### [Required work]
Restate all the material verbatim, except for the pictures.

### [Provided data]
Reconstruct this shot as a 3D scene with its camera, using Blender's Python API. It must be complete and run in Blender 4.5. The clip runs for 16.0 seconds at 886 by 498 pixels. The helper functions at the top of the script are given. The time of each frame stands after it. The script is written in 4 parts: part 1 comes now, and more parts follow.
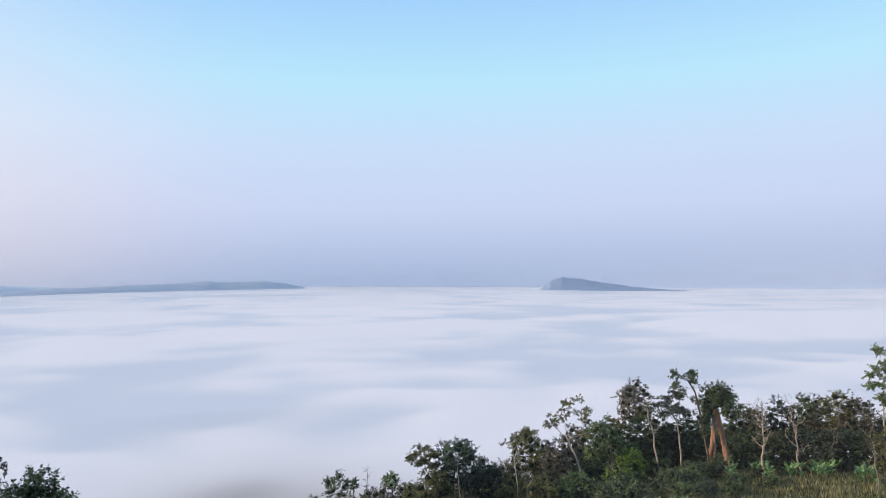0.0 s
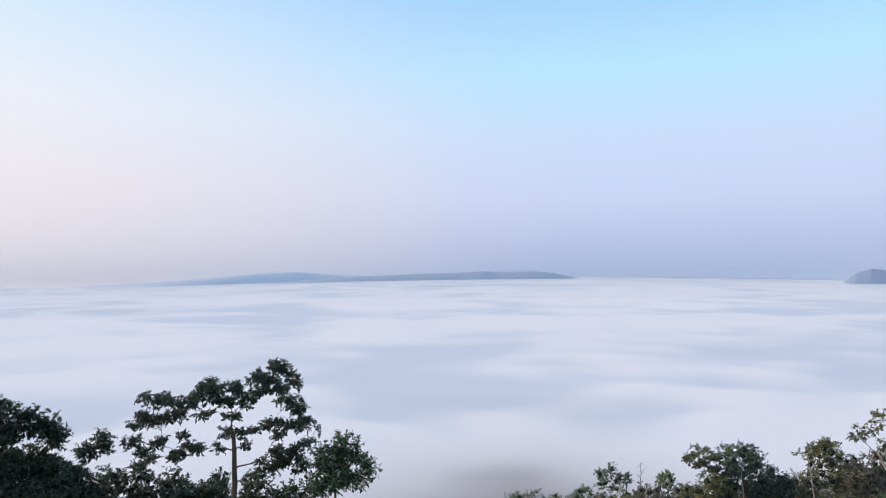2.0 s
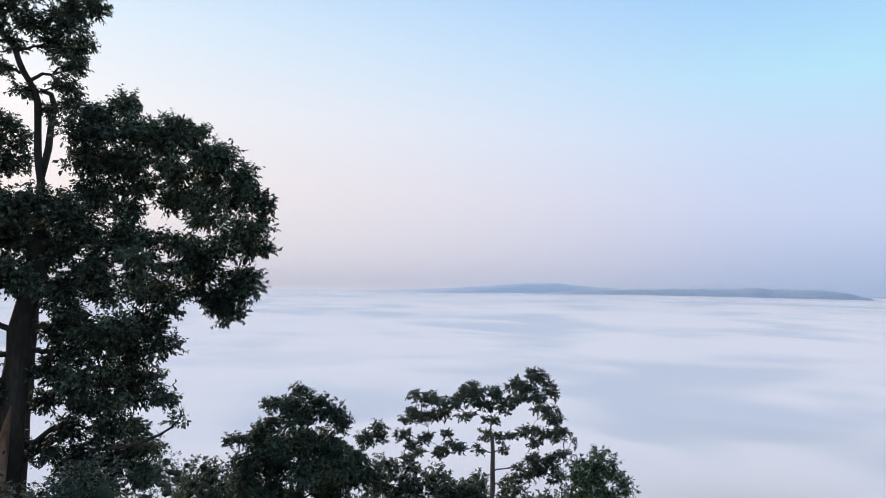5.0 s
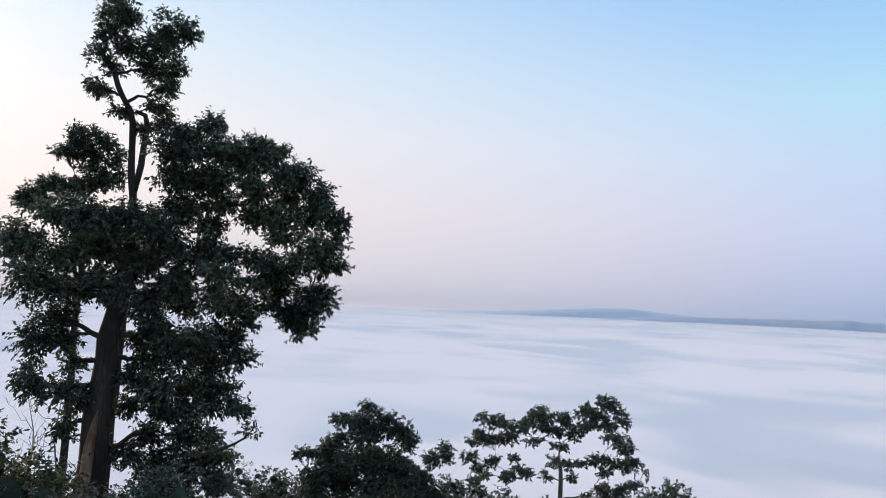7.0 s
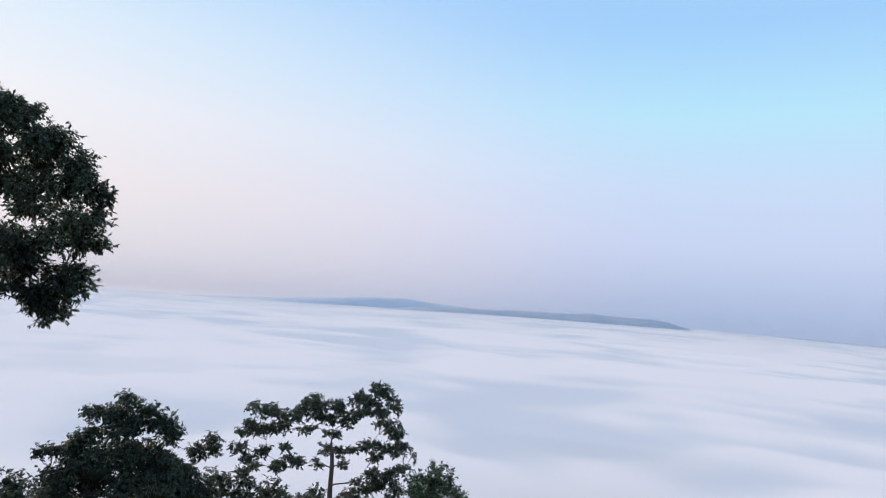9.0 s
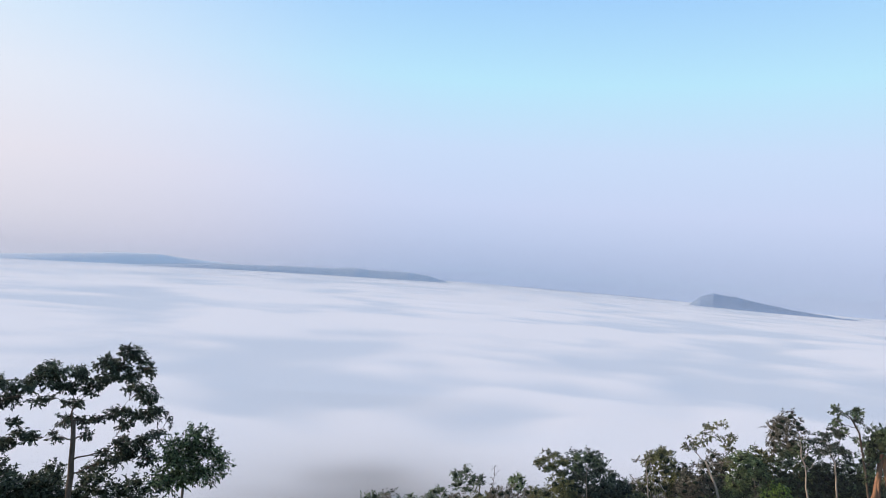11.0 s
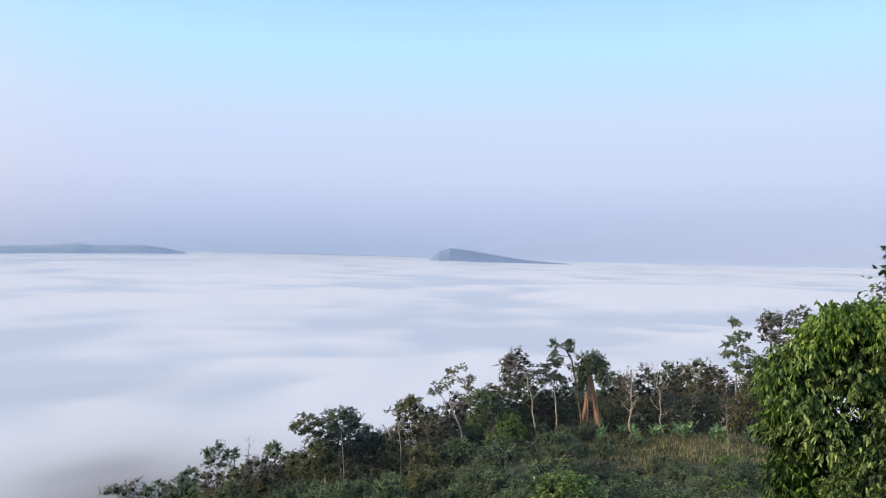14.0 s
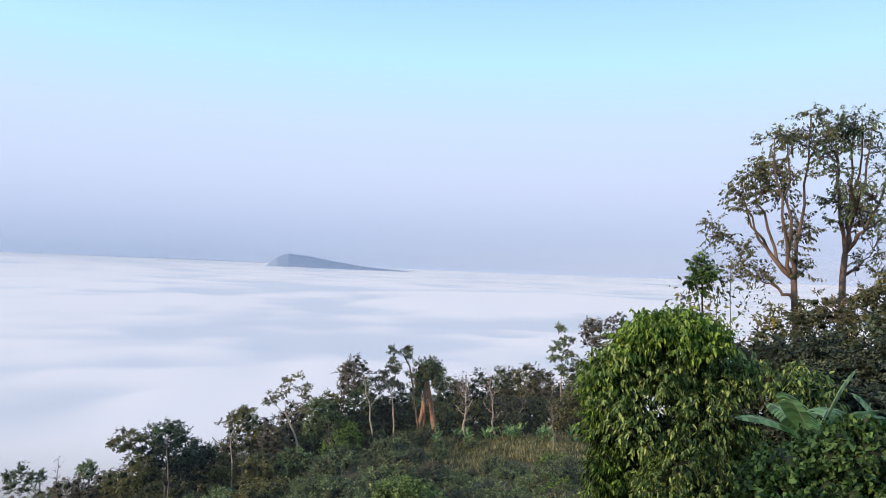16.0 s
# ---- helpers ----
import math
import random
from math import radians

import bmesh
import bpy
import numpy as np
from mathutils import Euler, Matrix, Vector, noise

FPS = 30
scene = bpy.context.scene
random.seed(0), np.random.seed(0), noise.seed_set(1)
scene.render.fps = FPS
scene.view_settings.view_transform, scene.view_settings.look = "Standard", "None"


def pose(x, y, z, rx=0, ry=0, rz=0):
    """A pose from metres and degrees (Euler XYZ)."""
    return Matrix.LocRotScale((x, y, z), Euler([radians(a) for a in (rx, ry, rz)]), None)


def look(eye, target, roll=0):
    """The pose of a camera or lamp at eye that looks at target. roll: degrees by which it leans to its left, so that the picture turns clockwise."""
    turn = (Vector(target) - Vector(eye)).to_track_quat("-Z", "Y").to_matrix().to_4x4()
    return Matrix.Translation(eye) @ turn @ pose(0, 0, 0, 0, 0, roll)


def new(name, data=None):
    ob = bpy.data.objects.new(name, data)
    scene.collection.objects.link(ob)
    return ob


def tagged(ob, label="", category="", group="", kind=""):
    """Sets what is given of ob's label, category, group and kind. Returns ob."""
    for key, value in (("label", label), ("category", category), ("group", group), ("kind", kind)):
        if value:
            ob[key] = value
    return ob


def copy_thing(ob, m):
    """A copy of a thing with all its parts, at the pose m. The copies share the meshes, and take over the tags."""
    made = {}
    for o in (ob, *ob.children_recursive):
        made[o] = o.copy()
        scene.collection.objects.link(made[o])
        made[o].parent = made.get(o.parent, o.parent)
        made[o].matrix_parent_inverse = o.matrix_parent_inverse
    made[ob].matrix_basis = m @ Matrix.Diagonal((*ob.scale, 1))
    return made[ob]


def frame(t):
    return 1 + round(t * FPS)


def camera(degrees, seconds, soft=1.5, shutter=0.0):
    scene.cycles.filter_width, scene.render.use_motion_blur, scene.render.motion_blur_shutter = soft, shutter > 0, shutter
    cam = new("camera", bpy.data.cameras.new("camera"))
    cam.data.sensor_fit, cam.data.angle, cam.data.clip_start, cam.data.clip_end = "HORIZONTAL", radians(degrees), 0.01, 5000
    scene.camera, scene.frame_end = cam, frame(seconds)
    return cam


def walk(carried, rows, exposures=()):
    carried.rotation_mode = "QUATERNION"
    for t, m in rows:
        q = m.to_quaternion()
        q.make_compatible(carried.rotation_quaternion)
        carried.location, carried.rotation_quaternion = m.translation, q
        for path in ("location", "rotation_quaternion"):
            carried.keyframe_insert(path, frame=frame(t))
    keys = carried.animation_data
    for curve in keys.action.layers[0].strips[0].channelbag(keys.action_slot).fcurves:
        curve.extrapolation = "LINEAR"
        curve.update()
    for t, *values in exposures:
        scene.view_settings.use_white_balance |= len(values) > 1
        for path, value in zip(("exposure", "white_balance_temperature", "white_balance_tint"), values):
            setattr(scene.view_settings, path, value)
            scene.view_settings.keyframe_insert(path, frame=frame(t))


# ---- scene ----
# The camera stands on a hilltop and turns; the eye is the world's origin, azimuths are degrees to the left of +y.
LENS = 64.7
cam = camera(LENS, 16.0, soft=0.85)
ROWS = [
    (0.0, 0.00, 2.39, 0.68),
    (0.5, 7.05, 2.34, 1.05),
    (1.0, 13.35, 2.33, 1.16),
    (1.5, 18.32, 2.09, 0.83),
    (2.0, 21.86, 1.78, 0.30),
    (2.5, 24.78, 1.82, 0.00),
    (3.0, 27.87, 2.15, -0.44),
    (3.5, 31.17, 2.33, -0.98),
    (4.0, 34.64, 2.37, -1.30),
    (4.5, 38.55, 2.47, -1.46),
    (5.0, 42.79, 2.52, -1.44),
    (5.5, 46.77, 2.70, -1.59),
    (6.0, 49.06, 3.04, -1.97),
    (6.5, 49.85, 3.49, -2.51),
    (7.0, 48.54, 4.01, -3.13),
    (7.5, 44.92, 4.56, -3.76),
    (8.0, 40.03, 4.98, -4.31),
    (8.5, 35.21, 4.85, -4.61),
    (9.0, 30.65, 4.27, -4.68),
    (9.5, 26.15, 3.47, -4.60),
    (10.0, 21.55, 2.69, -4.42),
    (10.5, 16.67, 2.17, -4.22),
    (11.0, 11.56, 2.05, -4.06),
    (11.5, 6.97, 2.05, -3.95),
    (12.0, 3.15, 2.01, -3.65),
    (12.5, 0.21, 1.79, -2.87),
    (13.0, -2.66, 1.34, -2.09),
    (13.5, -5.93, 0.62, -1.17),
    (14.0, -9.04, -0.11, -0.70),
    (14.5, -11.91, -0.47, -0.84),
    (15.0, -15.25, -0.33, -1.20),
    (15.5, -19.06, 0.15, -1.55),
    (16.0, -22.03, 0.73, -1.77),
]
walk(cam, [(t, pose(0, 0, 0, 90 + pitch, roll, yaw)) for t, yaw, pitch, roll in ROWS],
     [(0.0, -0.05), (3.5, -0.03), (5.0, -0.07), (7.5, -0.11), (8.0, -0.09), (10.5, -0.05), (13.0, -0.06), (14.5, 0.03), (16.0, 0.07)])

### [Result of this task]
Reconstruct this shot as a 3D scene with its camera, using Blender's Python API. It must be complete and run in Blender 4.5. The clip runs for 16.0 seconds at 886 by 498 pixels. The helper functions at the top of the script are given. The time of each frame stands after it. The script is written in 4 parts: part 1 comes now, and more parts follow.
0.0 s
2.0 s
5.0 s
7.0 s
9.0 s
11.0 s
14.0 s
16.0 s
# ---- helpers ----
import math
import random
from math import radians

import bmesh
import bpy
import numpy as np
from mathutils import Euler, Matrix, Vector, noise

FPS = 30
scene = bpy.context.scene
random.seed(0), np.random.seed(0), noise.seed_set(1)
scene.render.fps = FPS
scene.view_settings.view_transform, scene.view_settings.look = "Standard", "None"


def pose(x, y, z, rx=0, ry=0, rz=0):
    """A pose from metres and degrees (Euler XYZ)."""
    return Matrix.LocRotScale((x, y, z), Euler([radians(a) for a in (rx, ry, rz)]), None)


def look(eye, target, roll=0):
    """The pose of a camera or lamp at eye that looks at target. roll: degrees by which it leans to its left, so that the picture turns clockwise."""
    turn = (Vector(target) - Vector(eye)).to_track_quat("-Z", "Y").to_matrix().to_4x4()
    return Matrix.Translation(eye) @ turn @ pose(0, 0, 0, 0, 0, roll)


def new(name, data=None):
    ob = bpy.data.objects.new(name, data)
    scene.collection.objects.link(ob)
    return ob


def tagged(ob, label="", category="", group="", kind=""):
    """Sets what is given of ob's label, category, group and kind. Returns ob."""
    for key, value in (("label", label), ("category", category), ("group", group), ("kind", kind)):
        if value:
            ob[key] = value
    return ob


def copy_thing(ob, m):
    """A copy of a thing with all its parts, at the pose m. The copies share the meshes, and take over the tags."""
    made = {}
    for o in (ob, *ob.children_recursive):
        made[o] = o.copy()
        scene.collection.objects.link(made[o])
        made[o].parent = made.get(o.parent, o.parent)
        made[o].matrix_parent_inverse = o.matrix_parent_inverse
    made[ob].matrix_basis = m @ Matrix.Diagonal((*ob.scale, 1))
    return made[ob]


def frame(t):
    return 1 + round(t * FPS)


def camera(degrees, seconds, soft=1.5, shutter=0.0):
    scene.cycles.filter_width, scene.render.use_motion_blur, scene.render.motion_blur_shutter = soft, shutter > 0, shutter
    cam = new("camera", bpy.data.cameras.new("camera"))
    cam.data.sensor_fit, cam.data.angle, cam.data.clip_start, cam.data.clip_end = "HORIZONTAL", radians(degrees), 0.01, 5000
    scene.camera, scene.frame_end = cam, frame(seconds)
    return cam


def walk(carried, rows, exposures=()):
    carried.rotation_mode = "QUATERNION"
    for t, m in rows:
        q = m.to_quaternion()
        q.make_compatible(carried.rotation_quaternion)
        carried.location, carried.rotation_quaternion = m.translation, q
        for path in ("location", "rotation_quaternion"):
            carried.keyframe_insert(path, frame=frame(t))
    keys = carried.animation_data
    for curve in keys.action.layers[0].strips[0].channelbag(keys.action_slot).fcurves:
        curve.extrapolation = "LINEAR"
        curve.update()
    for t, *values in exposures:
        scene.view_settings.use_white_balance |= len(values) > 1
        for path, value in zip(("exposure", "white_balance_temperature", "white_balance_tint"), values):
            setattr(scene.view_settings, path, value)
            scene.view_settings.keyframe_insert(path, frame=frame(t))


# ---- scene ----
# The camera stands on a hilltop and turns; the eye is the world's origin, azimuths are degrees to the left of +y.
LENS = 64.7
cam = camera(LENS, 16.0, soft=0.85)
ROWS = [
    (0.0, 0.00, 2.39, 0.68),
    (0.5, 7.05, 2.34, 1.05),
    (1.0, 13.35, 2.33, 1.16),
    (1.5, 18.32, 2.09, 0.83),
    (2.0, 21.86, 1.78, 0.30),
    (2.5, 24.78, 1.82, 0.00),
    (3.0, 27.87, 2.15, -0.44),
    (3.5, 31.17, 2.33, -0.98),
    (4.0, 34.64, 2.37, -1.30),
    (4.5, 38.55, 2.47, -1.46),
    (5.0, 42.79, 2.52, -1.44),
    (5.5, 46.77, 2.70, -1.59),
    (6.0, 49.06, 3.04, -1.97),
    (6.5, 49.85, 3.49, -2.51),
    (7.0, 48.54, 4.01, -3.13),
    (7.5, 44.92, 4.56, -3.76),
    (8.0, 40.03, 4.98, -4.31),
    (8.5, 35.21, 4.85, -4.61),
    (9.0, 30.65, 4.27, -4.68),
    (9.5, 26.15, 3.47, -4.60),
    (10.0, 21.55, 2.69, -4.42),
    (10.5, 16.67, 2.17, -4.22),
    (11.0, 11.56, 2.05, -4.06),
    (11.5, 6.97, 2.05, -3.95),
    (12.0, 3.15, 2.01, -3.65),
    (12.5, 0.21, 1.79, -2.87),
    (13.0, -2.66, 1.34, -2.09),
    (13.5, -5.93, 0.62, -1.17),
    (14.0, -9.04, -0.11, -0.70),
    (14.5, -11.91, -0.47, -0.84),
    (15.0, -15.25, -0.33, -1.20),
    (15.5, -19.06, 0.15, -1.55),
    (16.0, -22.03, 0.73, -1.77),
]
walk(cam, [(t, pose(0, 0, 0, 90 + pitch, roll, yaw)) for t, yaw, pitch, roll in ROWS],
     [(0.0, -0.05), (3.5, -0.03), (5.0, -0.07), (7.5, -0.11), (8.0, -0.09), (10.5, -0.05), (13.0, -0.06), (14.5, 0.03), (16.0, 0.07)])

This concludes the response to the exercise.